▶ **EXERCISE DESCRIPTION**
Copy the data exactly from the line that contains "made[o].parent = made.get(o.parent, o.parent)" through the line that contains "carried.keyframe_insert(path, frame=frame(t))", keeping both end lines and leaving out everything else.

▶ **DATASET CONTENT**
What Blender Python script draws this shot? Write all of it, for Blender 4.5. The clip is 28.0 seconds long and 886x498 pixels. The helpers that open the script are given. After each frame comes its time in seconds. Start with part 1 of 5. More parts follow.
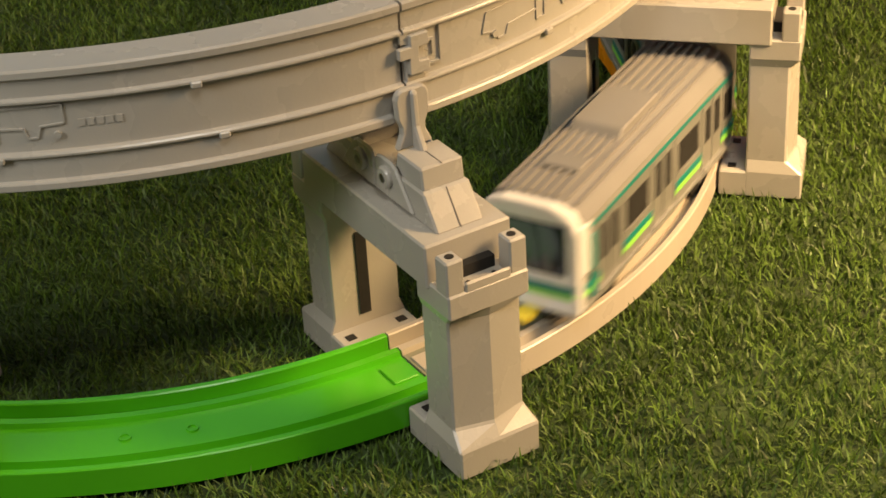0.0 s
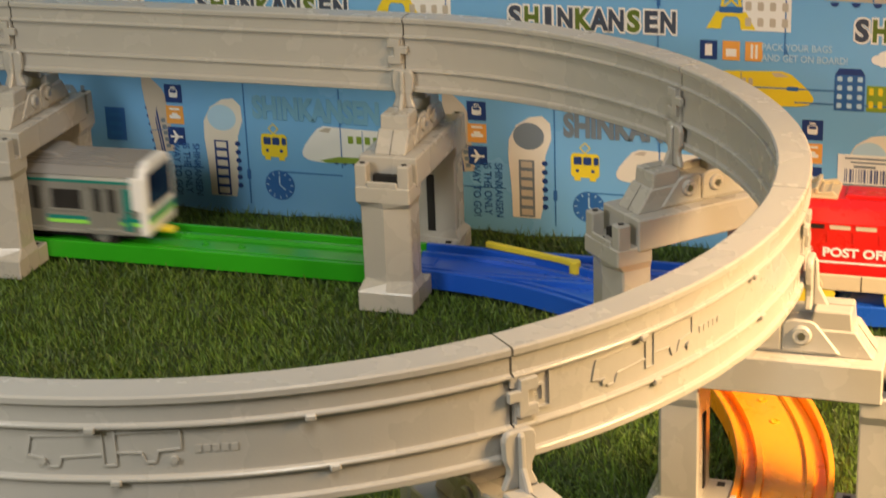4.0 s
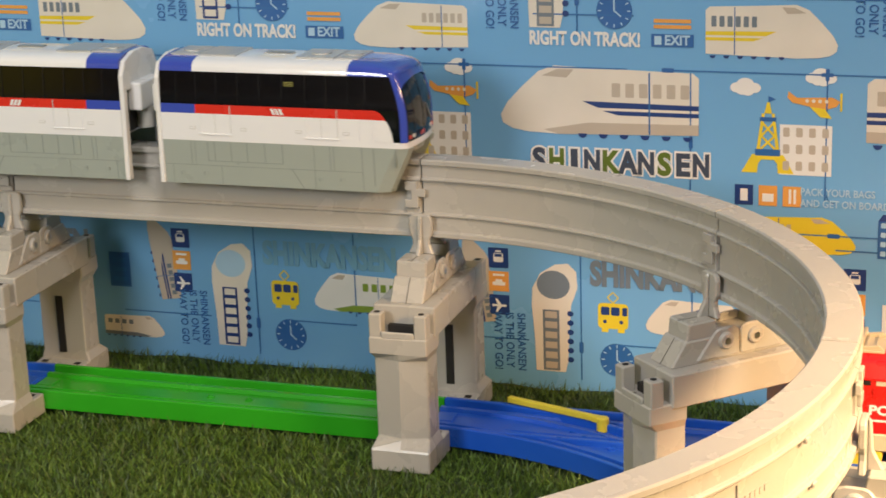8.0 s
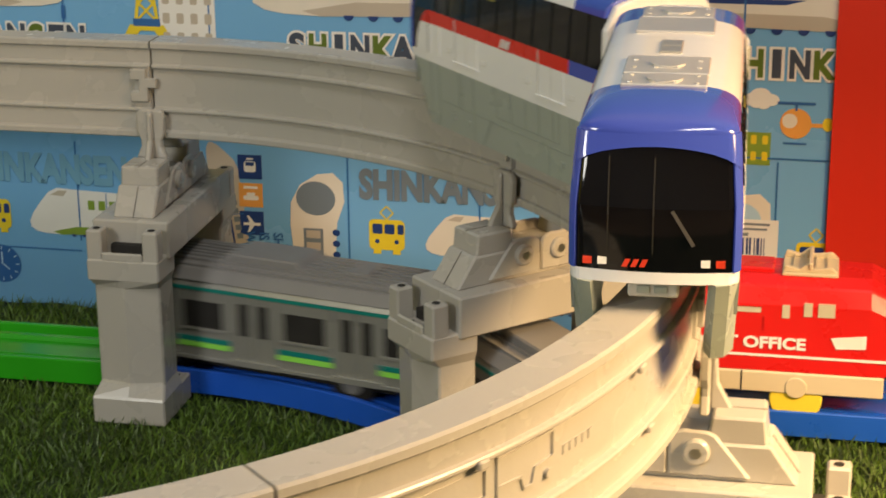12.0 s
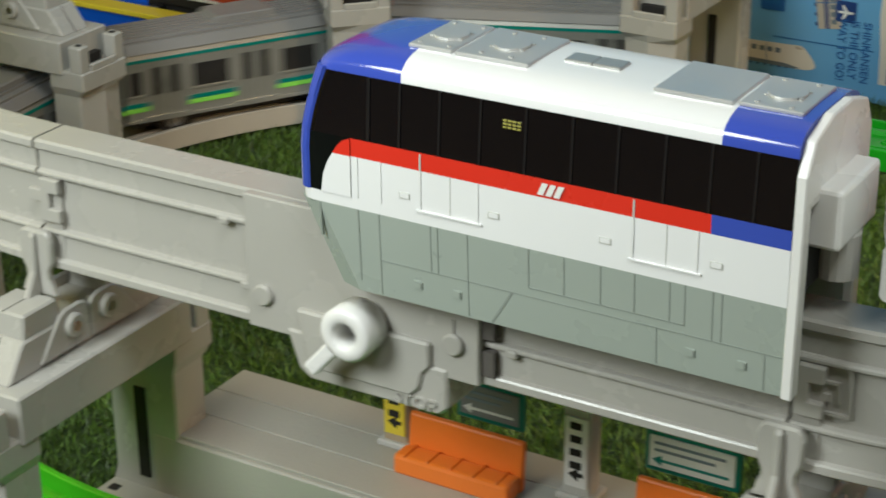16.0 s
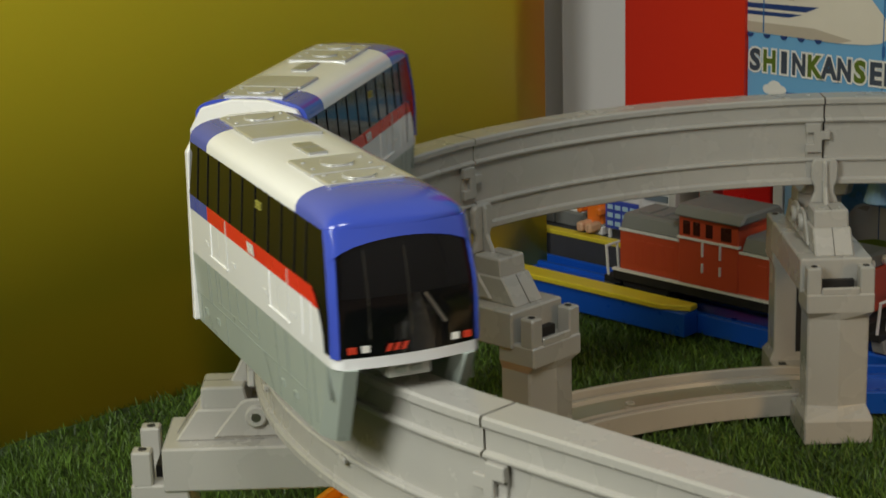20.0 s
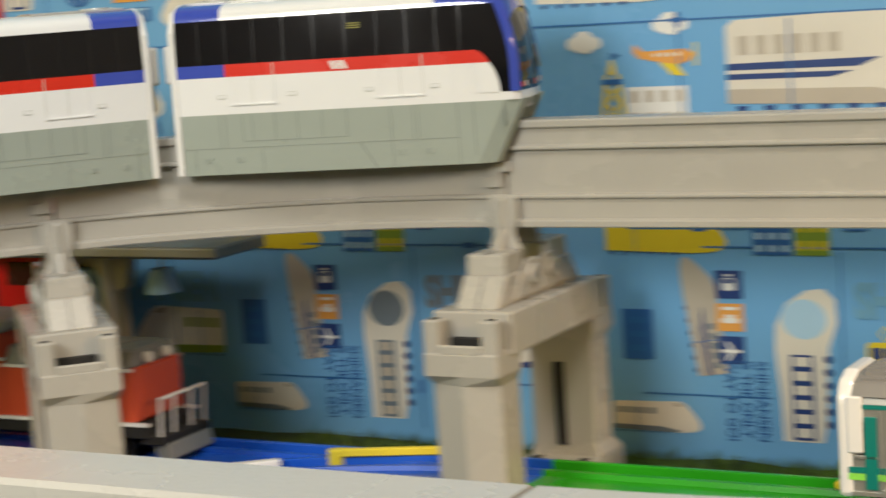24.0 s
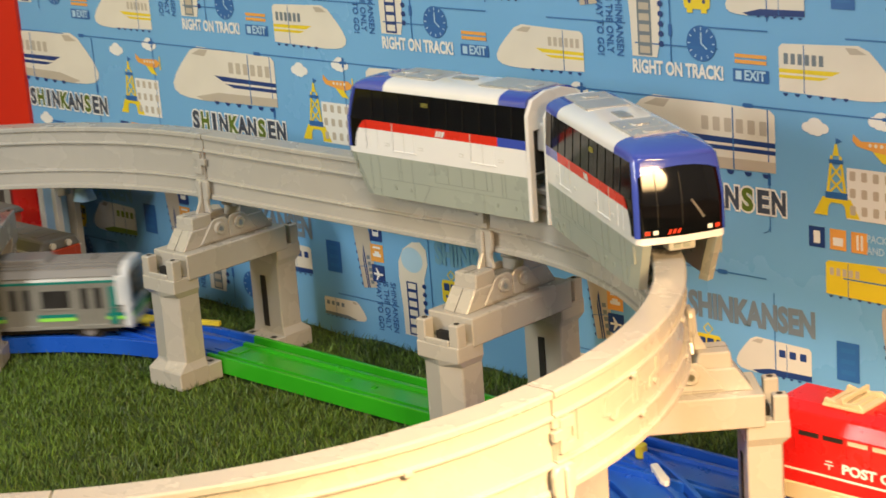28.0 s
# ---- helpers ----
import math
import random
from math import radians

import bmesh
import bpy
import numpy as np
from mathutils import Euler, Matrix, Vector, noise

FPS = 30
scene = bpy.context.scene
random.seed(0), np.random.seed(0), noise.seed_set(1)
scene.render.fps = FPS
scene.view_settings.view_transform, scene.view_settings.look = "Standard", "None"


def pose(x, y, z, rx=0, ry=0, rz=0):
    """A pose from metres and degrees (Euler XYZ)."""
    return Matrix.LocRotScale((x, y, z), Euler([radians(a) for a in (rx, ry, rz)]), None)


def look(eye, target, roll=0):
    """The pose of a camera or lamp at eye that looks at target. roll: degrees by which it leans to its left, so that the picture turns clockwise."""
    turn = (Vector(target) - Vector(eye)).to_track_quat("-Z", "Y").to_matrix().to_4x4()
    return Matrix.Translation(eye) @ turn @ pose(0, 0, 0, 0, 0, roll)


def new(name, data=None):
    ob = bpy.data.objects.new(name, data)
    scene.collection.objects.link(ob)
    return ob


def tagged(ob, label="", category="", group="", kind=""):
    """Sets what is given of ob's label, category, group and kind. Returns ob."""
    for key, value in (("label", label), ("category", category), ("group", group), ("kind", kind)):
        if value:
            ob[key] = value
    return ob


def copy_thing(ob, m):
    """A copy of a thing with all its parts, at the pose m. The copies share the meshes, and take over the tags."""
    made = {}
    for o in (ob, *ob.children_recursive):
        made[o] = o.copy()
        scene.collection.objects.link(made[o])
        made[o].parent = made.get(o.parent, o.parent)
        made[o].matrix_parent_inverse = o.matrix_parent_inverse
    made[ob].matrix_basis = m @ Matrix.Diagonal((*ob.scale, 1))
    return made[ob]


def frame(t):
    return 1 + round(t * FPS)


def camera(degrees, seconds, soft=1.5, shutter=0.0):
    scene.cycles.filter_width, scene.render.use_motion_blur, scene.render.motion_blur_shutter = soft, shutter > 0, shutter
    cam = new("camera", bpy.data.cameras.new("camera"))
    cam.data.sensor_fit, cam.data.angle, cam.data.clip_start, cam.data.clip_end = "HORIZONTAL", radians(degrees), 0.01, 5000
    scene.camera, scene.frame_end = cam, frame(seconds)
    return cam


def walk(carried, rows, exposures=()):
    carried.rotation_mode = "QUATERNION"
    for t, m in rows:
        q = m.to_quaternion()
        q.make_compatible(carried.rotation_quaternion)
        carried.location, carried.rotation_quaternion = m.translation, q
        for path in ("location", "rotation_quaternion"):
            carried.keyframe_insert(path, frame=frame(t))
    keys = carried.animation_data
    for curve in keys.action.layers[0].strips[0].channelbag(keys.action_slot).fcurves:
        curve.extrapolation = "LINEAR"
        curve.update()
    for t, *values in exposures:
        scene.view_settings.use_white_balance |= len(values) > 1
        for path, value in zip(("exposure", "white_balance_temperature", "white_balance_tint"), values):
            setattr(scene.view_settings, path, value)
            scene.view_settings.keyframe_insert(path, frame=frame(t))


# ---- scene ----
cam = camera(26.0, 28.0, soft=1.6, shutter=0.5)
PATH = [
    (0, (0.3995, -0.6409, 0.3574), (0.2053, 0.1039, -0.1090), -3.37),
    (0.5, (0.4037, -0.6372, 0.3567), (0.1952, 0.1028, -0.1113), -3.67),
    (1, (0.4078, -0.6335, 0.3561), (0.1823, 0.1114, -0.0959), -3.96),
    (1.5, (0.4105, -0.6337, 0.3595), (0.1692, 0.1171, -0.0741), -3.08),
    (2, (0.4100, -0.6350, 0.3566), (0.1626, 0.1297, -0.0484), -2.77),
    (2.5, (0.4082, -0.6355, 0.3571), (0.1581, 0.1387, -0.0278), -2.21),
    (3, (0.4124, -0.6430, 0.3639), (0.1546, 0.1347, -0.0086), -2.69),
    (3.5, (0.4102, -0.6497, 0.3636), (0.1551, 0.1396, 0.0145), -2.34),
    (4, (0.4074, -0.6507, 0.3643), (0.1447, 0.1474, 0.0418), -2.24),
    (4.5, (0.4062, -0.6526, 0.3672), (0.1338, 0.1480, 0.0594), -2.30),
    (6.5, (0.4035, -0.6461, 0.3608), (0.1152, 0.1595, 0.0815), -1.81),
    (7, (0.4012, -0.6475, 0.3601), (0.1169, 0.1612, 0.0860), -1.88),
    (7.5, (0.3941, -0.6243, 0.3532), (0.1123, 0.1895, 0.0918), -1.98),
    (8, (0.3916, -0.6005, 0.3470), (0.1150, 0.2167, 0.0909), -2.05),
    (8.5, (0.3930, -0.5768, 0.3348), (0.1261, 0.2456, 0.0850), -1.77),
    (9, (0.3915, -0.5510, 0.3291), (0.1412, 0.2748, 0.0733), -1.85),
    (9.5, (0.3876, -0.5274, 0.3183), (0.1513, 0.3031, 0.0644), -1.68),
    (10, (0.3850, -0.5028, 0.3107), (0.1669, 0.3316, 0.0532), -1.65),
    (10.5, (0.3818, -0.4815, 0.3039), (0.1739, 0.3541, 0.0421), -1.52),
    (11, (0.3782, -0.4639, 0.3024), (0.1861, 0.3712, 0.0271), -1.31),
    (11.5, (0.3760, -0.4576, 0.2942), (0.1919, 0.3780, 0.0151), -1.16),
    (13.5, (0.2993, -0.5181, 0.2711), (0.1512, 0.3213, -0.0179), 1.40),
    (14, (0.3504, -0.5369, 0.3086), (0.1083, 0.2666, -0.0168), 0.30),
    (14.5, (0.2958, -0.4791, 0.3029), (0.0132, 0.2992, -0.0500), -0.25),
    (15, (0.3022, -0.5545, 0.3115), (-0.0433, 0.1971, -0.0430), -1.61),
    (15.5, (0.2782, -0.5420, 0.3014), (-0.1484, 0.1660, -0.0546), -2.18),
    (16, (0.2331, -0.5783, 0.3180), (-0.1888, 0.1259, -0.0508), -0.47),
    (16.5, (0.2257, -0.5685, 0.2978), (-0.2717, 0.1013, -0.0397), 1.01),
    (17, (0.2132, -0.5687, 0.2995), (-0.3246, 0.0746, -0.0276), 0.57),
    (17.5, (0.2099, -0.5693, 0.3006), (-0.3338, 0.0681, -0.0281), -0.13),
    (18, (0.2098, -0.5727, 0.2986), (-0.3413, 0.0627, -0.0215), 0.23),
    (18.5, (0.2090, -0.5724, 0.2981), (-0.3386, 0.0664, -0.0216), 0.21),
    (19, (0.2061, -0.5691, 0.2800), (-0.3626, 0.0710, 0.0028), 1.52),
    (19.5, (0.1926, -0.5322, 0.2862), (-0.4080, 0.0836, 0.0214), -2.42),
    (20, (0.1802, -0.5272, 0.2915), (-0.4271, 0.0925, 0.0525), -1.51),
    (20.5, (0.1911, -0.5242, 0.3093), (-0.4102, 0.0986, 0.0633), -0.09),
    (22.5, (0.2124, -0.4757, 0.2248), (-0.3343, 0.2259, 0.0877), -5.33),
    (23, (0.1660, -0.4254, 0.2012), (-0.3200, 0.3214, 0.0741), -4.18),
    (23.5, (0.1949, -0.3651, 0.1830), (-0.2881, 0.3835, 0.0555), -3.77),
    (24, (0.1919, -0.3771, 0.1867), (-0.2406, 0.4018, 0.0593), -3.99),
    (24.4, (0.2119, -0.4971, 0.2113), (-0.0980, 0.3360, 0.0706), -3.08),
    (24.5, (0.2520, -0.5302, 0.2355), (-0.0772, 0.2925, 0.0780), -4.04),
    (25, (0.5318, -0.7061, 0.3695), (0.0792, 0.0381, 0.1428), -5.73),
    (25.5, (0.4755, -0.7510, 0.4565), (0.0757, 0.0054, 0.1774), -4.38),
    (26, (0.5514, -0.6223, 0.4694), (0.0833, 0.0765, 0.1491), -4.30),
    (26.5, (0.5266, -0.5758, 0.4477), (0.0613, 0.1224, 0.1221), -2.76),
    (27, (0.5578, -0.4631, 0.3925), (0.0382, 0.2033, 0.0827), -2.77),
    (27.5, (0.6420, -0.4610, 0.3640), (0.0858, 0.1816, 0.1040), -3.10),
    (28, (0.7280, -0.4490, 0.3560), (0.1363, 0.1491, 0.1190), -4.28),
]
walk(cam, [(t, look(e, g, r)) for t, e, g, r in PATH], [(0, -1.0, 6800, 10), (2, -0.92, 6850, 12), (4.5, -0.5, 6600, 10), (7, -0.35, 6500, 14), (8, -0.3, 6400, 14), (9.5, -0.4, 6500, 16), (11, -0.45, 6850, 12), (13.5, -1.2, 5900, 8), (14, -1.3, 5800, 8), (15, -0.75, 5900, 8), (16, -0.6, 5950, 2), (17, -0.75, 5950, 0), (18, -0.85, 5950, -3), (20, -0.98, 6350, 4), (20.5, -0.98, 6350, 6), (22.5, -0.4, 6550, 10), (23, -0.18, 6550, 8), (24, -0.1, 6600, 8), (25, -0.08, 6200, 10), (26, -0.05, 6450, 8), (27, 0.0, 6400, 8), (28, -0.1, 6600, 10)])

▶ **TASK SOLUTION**
        made[o].parent = made.get(o.parent, o.parent)
        made[o].matrix_parent_inverse = o.matrix_parent_inverse
    made[ob].matrix_basis = m @ Matrix.Diagonal((*ob.scale, 1))
    return made[ob]


def frame(t):
    return 1 + round(t * FPS)


def camera(degrees, seconds, soft=1.5, shutter=0.0):
    scene.cycles.filter_width, scene.render.use_motion_blur, scene.render.motion_blur_shutter = soft, shutter > 0, shutter
    cam = new("camera", bpy.data.cameras.new("camera"))
    cam.data.sensor_fit, cam.data.angle, cam.data.clip_start, cam.data.clip_end = "HORIZONTAL", radians(degrees), 0.01, 5000
    scene.camera, scene.frame_end = cam, frame(seconds)
    return cam


def walk(carried, rows, exposures=()):
    carried.rotation_mode = "QUATERNION"
    for t, m in rows:
        q = m.to_quaternion()
        q.make_compatible(carried.rotation_quaternion)
        carried.location, carried.rotation_quaternion = m.translation, q
        for path in ("location", "rotation_quaternion"):
            carried.keyframe_insert(path, frame=frame(t))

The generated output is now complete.